* start Dataset extract *

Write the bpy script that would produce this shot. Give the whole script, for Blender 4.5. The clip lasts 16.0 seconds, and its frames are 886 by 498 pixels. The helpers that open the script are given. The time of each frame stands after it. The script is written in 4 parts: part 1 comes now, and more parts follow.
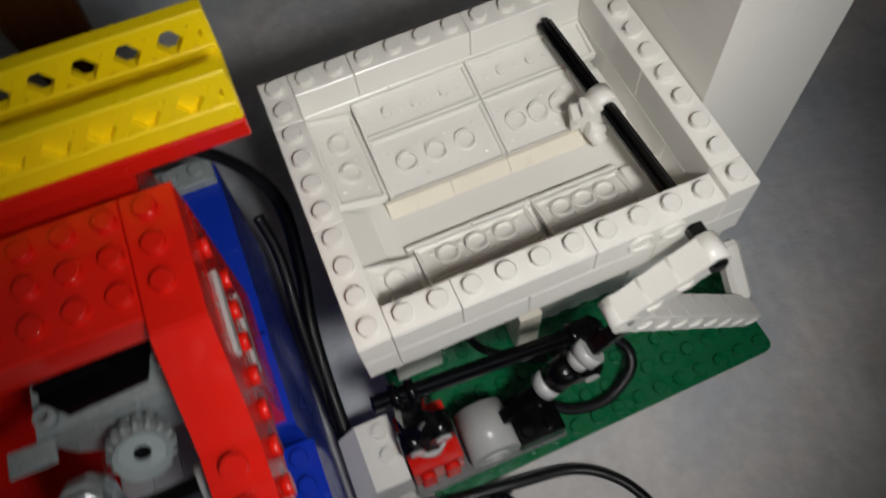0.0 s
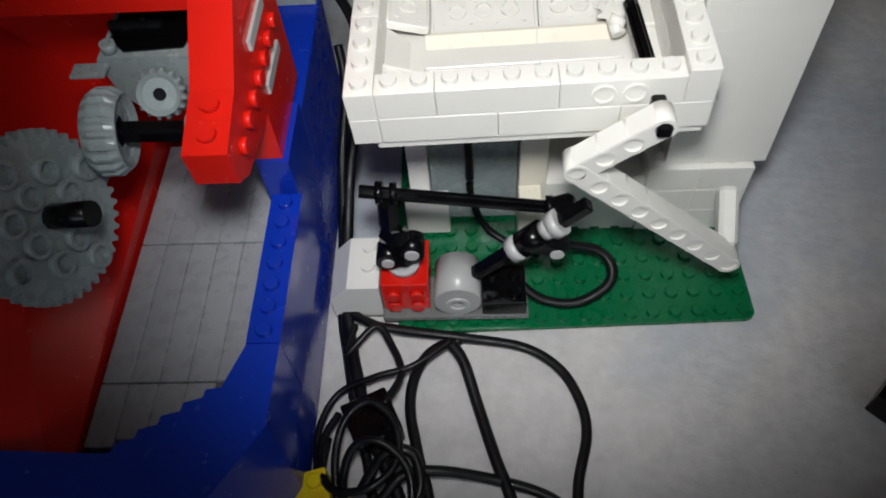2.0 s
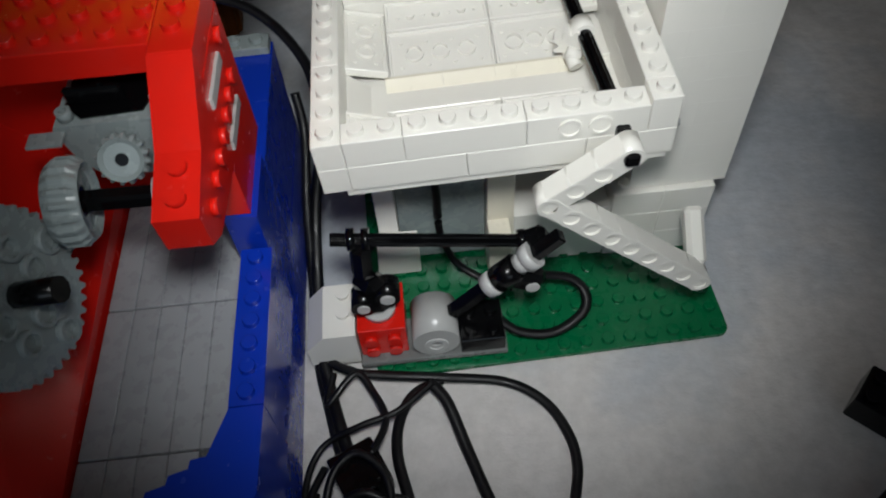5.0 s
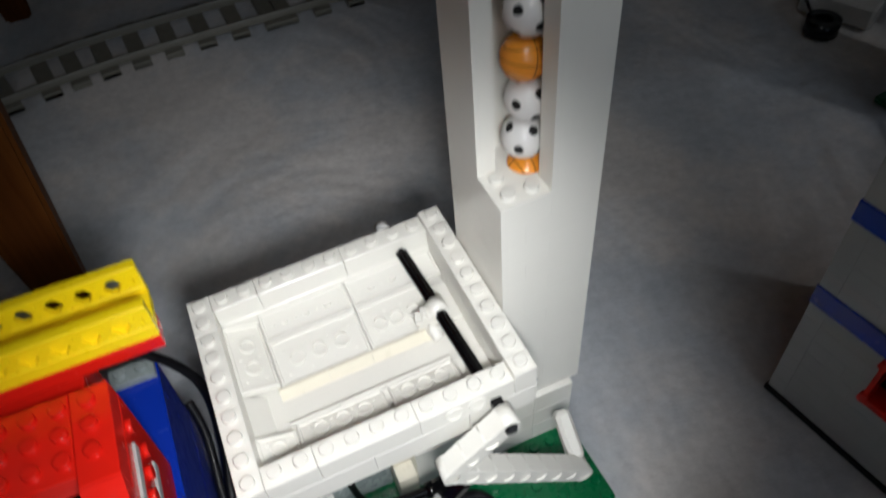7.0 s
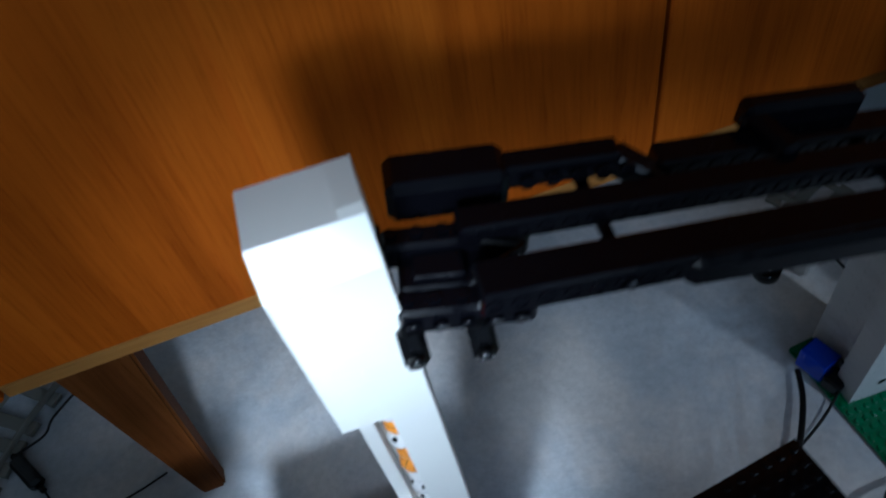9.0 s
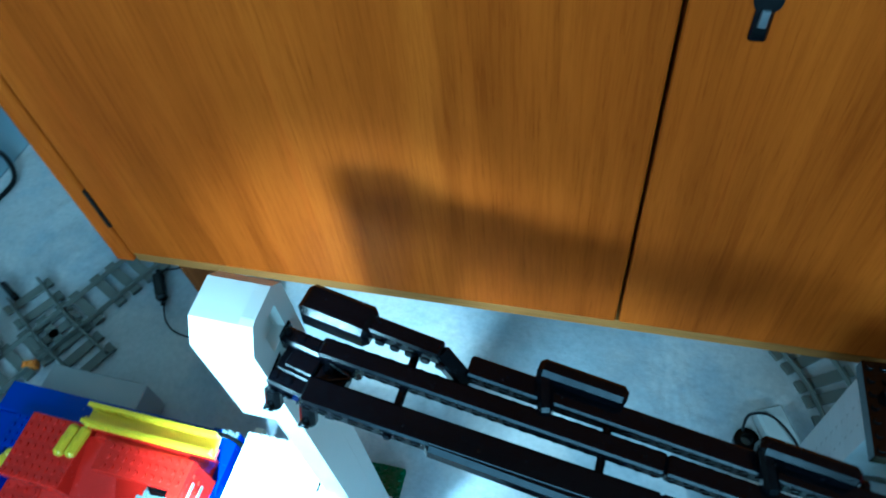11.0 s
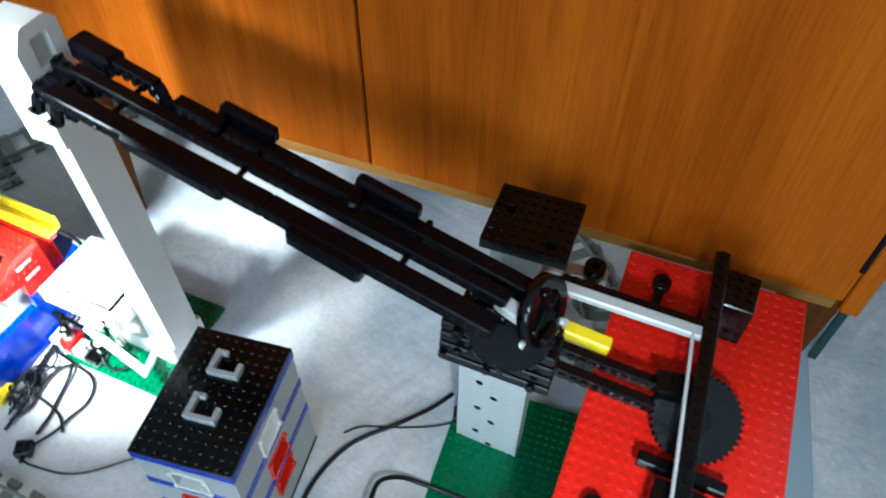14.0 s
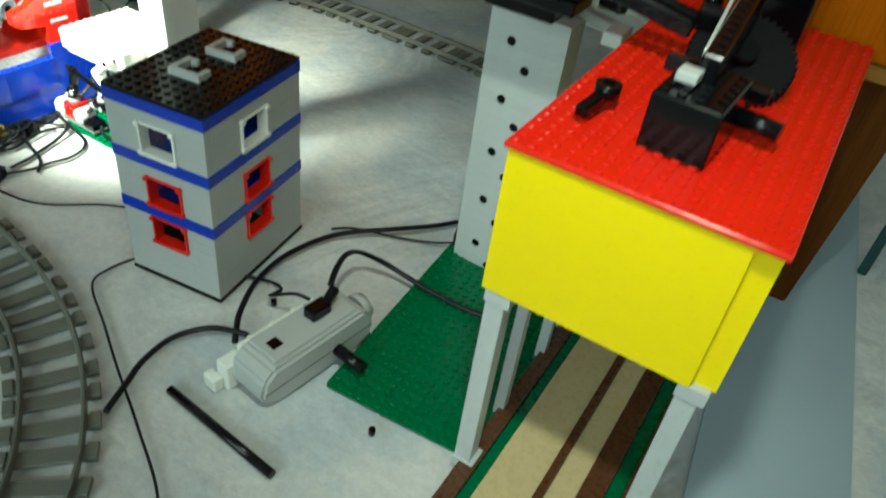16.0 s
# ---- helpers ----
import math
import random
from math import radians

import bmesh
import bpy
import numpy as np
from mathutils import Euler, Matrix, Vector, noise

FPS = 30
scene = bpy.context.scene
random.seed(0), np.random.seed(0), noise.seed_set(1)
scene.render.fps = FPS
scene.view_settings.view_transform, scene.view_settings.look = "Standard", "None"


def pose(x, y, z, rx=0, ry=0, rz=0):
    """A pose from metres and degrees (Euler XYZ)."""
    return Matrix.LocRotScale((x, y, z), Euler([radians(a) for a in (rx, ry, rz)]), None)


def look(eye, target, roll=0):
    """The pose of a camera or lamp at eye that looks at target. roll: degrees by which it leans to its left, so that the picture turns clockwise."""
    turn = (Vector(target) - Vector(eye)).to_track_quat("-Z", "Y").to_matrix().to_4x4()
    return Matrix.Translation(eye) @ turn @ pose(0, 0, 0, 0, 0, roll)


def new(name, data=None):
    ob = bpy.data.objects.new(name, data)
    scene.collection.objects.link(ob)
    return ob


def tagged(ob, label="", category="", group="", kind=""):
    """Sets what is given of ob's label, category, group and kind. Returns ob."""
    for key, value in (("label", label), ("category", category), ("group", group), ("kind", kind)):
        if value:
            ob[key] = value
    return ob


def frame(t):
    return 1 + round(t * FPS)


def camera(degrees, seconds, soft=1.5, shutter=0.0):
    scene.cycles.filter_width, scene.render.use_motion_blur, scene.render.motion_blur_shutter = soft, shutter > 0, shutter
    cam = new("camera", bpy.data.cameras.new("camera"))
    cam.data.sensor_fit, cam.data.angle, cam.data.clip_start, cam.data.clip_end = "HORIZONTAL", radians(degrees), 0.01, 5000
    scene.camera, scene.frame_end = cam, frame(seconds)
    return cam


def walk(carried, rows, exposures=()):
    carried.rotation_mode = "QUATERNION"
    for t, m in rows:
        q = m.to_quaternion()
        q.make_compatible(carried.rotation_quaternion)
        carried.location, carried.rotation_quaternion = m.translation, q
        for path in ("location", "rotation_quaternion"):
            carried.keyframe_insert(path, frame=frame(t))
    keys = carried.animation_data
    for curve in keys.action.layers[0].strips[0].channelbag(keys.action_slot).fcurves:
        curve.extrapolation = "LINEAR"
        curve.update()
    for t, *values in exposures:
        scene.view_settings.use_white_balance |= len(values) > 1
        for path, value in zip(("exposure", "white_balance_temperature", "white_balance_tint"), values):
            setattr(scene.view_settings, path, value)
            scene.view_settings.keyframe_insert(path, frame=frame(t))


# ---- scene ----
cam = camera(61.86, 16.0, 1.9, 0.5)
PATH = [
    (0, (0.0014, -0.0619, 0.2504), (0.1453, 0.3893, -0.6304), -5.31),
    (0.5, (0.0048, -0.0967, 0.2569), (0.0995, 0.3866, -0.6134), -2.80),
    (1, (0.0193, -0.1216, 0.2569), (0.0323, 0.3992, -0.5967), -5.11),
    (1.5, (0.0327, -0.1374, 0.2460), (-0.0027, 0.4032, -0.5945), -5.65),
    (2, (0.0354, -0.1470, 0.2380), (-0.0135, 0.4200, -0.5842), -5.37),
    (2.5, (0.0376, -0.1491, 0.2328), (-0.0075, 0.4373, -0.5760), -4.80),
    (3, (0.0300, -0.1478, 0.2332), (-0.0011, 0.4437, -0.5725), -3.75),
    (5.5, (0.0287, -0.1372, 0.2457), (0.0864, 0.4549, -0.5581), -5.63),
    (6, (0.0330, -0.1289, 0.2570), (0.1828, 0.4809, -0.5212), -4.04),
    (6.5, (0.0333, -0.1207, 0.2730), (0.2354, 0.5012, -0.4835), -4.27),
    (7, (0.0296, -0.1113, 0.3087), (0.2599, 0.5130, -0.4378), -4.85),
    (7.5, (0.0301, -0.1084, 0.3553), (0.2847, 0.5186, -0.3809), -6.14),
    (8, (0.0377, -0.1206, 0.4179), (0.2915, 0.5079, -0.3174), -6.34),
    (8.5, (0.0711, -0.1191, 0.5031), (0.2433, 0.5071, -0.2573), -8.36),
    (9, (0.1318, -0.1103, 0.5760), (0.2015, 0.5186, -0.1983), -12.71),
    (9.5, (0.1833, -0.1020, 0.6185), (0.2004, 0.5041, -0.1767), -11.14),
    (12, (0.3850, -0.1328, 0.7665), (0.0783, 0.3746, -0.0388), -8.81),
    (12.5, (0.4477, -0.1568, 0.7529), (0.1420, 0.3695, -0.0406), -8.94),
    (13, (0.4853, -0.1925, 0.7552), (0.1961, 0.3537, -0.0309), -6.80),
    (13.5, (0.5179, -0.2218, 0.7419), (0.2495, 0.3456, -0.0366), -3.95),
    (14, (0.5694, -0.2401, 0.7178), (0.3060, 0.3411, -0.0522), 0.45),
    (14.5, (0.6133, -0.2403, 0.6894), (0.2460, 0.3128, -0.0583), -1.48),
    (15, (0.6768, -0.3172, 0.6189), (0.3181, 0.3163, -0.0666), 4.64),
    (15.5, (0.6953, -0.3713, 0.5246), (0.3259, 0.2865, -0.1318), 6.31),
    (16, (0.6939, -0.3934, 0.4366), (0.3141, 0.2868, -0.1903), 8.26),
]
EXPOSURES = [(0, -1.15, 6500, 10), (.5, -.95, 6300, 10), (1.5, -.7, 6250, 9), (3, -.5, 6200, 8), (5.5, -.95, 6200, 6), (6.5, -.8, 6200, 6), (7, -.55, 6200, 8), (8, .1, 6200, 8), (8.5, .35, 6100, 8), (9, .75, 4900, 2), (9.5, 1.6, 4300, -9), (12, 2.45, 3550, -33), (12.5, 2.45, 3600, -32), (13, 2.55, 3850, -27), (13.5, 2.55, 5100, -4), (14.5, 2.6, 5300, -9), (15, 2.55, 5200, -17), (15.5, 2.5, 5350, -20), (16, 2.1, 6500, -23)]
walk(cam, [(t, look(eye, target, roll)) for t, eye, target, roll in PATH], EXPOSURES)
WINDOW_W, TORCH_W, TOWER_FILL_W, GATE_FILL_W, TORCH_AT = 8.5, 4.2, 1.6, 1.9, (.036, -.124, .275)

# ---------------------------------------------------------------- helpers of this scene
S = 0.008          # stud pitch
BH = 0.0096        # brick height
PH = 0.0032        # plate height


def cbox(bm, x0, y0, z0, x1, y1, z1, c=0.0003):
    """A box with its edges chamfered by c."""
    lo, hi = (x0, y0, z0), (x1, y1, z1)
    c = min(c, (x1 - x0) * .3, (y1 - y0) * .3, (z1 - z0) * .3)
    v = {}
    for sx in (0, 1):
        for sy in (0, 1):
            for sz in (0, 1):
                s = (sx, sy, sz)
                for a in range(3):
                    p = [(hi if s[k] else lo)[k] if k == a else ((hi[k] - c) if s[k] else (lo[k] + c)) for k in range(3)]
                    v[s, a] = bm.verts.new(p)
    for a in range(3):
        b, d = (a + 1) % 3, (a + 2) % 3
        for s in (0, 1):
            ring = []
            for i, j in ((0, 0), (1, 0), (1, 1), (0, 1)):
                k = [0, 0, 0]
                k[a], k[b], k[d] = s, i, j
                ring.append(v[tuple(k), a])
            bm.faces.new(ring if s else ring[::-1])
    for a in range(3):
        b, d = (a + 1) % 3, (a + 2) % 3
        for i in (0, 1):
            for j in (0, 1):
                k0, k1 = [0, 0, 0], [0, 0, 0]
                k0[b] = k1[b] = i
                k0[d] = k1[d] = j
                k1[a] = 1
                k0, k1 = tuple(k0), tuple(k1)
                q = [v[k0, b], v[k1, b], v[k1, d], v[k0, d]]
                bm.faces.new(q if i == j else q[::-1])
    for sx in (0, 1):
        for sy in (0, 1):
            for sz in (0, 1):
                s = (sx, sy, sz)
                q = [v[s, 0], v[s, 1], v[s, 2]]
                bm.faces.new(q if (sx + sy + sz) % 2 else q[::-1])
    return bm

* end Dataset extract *

■ **Objective**: Quote word for word every line from the one that has "carried.keyframe_insert(path, frame=frame(t))" through the one that has "scene.view_settings.keyframe_insert(path, frame=frame(t))".

■ **Full solution**:
            carried.keyframe_insert(path, frame=frame(t))
    keys = carried.animation_data
    for curve in keys.action.layers[0].strips[0].channelbag(keys.action_slot).fcurves:
        curve.extrapolation = "LINEAR"
        curve.update()
    for t, *values in exposures:
        scene.view_settings.use_white_balance |= len(values) > 1
        for path, value in zip(("exposure", "white_balance_temperature", "white_balance_tint"), values):
            setattr(scene.view_settings, path, value)
            scene.view_settings.keyframe_insert(path, frame=frame(t))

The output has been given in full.